Coming back to the linganalysis, it consists of three basic varieties namely

Linganalysis Basic
Linganalysis Stem
Linganalysis Full

SAP has enunciated three core processes that form the crux of linguistic analysis. They are discussed below:

• Tokenization: This involves breaking the sentence into words or tokens.

• Stemming/ Normalization: derives the dictionary word from which the particular word/token is derived.

• Parts of Speech Tagging: Tags whether the token is a noun, pronoun, adjective, verb, adverb or any other parts of speech.

Linganalysis Basic does only tokenization. TA_TOKEN column is populated with the specific word. The TA_TYPE, TA_STEM and TA_NORMALIZED columns will not have valid data. Linganalysis Stem does tokenization and stemming. TA_TOKEN, TA_STEM and TA_NORMALIZED columns are populated. TA_TOKEN has the tokens/words, TA_NORMALIZED has the word which is being considered for normalization and TA_STEM has the dictionary word from which it has originated.
Linganalysis Full does all three – tokenization, stemming and tagging. TA_TOKEN, TA_STEM, TA_NORMALIZED as well as TA_TYPE. The last contains the part of speech tag.

When we use linganalysis configurations we need the following code where, the name of the configuration is given as per our requirement.

 
 CREATE COLUMN TABLE .
      (	
		ID INTEGER PRIMARY KEY,
		STRING SHORTTEXT (200)
		TEXT ANALYSIS ON
		ASYNC
		)

Apart from the columns mentioned above the following also show some useful information

Columns

Purpose

TA_RULE

This show which rule it follows whether Entity extraction, LXP (Linguistic analysis), etc.

TA_COUNTER

TA_COUNTER It numerically lists the tokens detected in TA_TOKEN.

TA_LANGUAGE

SAP HANA supports 31 languages and it automatically detects the language being fed into the table.

TA_SENTENCE

It numerically lists down the sentences.

TA_PARAGRAPH

It numerically lists down the paragraphs.



Here, it is worth mentioning that in case of language detection, if any sentence has words of different languages mixed together, then HANA specifies that language in which the majority of words are given. For Instance:

Sentence

Language Detected

Es ist tolles Wetter

DE(German)

it is great weather

EN(English)

Es ist tolles weather

DE(German)



The Entity and Fact Extraction is another part of HANA Text Analysis. From the name itself it is apparent that this derives meaning from the text and sentiment based on the words used.

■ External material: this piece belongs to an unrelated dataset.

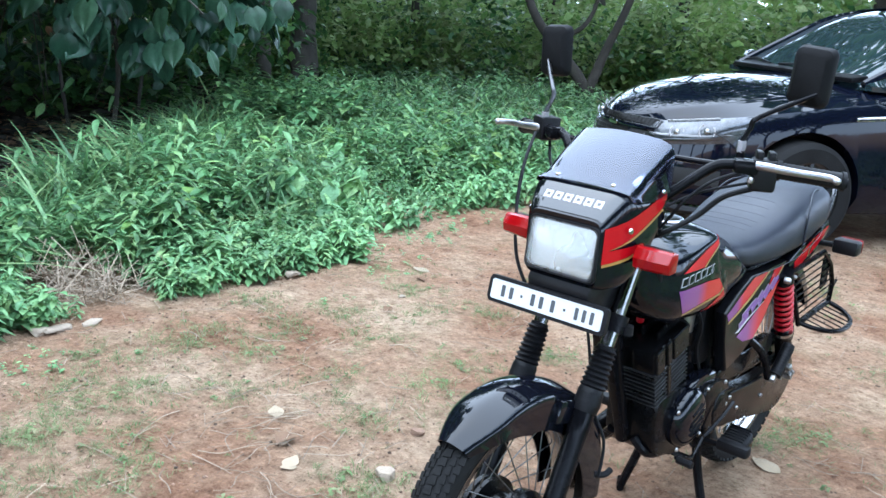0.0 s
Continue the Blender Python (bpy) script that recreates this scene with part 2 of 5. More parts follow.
def soil_mat():
    m = bpy.data.materials.new("red_sandy_soil")
    m.use_nodes = True
    nt = m.node_tree
    b, ln = nt.nodes["Principled BSDF"], nt.links.new
    tc = nt.nodes.new("ShaderNodeTexCoord")

    def noise_node(scale, detail, rough=0.55):
        n = nt.nodes.new("ShaderNodeTexNoise")
        n.inputs["Scale"].default_value, n.inputs["Detail"].default_value, n.inputs["Roughness"].default_value = scale, detail, rough
        ln(tc.outputs["Object"], n.inputs["Vector"])
        return n.outputs[0]

    def ramp(fac, stops):
        r = nt.nodes.new("ShaderNodeValToRGB")
        while len(r.color_ramp.elements) < len(stops):
            r.color_ramp.elements.new(0.5)
        for e, (p, c) in zip(r.color_ramp.elements, stops):
            e.position, e.color = p, (*c, 1)
        ln(fac, r.inputs[0])
        return r.outputs[0]

    def mix(fac, a, c, kind="MIX"):
        x = nt.nodes.new("ShaderNodeMix")
        x.data_type, x.blend_type = "RGBA", kind
        if isinstance(fac, float):
            x.inputs[0].default_value = fac
        else:
            ln(fac, x.inputs[0])
        ln(a, x.inputs[6])
        ln(c, x.inputs[7])
        return x.outputs[2]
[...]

Here we can use configurations or parameters provided by SAP in the form of 4 pre-defined configurations or create our own customised parameter settings. The built-in ones are:

• EXTRACTION_CORE – this extracts entities like people, places, firms, URLs and other common items.

• EXTRACTION_CORE_VOICEOFCUSTOMER – this is the most important one which enables us to derive positive or negative sentiment in the data and judge the majority opinion and draw necessary conclusions.

• EXTRACTION_CORE_ENTERPRISE – this provides common keywords related to organizations, mergers and acquisitions. This helps to analyse opinions entailing the company and its competitors.

• EXTRACTION_CORE_PUBLIC_SECTOR – this is data about public figures and communal events or days, etc.

These are found in HANA under Contents folder in the below package path: Contents rootHana ta config And each has extension hdbtextconfig.

If the built-in configurations are not sufficiently tailored for our needs, then we opt for creating configurations. These customized configurations allow us to tweak some of the parameters or create our own custom dictionary and rule sets. The inbuilt configurations provided by SAP are in themselves quite full-bodied. So in usual cases we just expand on the in-built ones based on our industry requirements. Let’s say a specific kind of terminology is used within the company, then that can be incorporated in the custom dictionary.

For example, if
o Neenopal,
o Neenopal intelligent Solutions Pvt. Ltd.
o Neenopal Analytics,
o Neenopal Intelligent Solutions, etc all refer to the same entity (Neenopal intelligent Solutions Pvt. Ltd.), then we can map the same in customized dictionaries in HANA.
The custom rule sets are the most complicated of the customization files. Unless essential we do not edit these.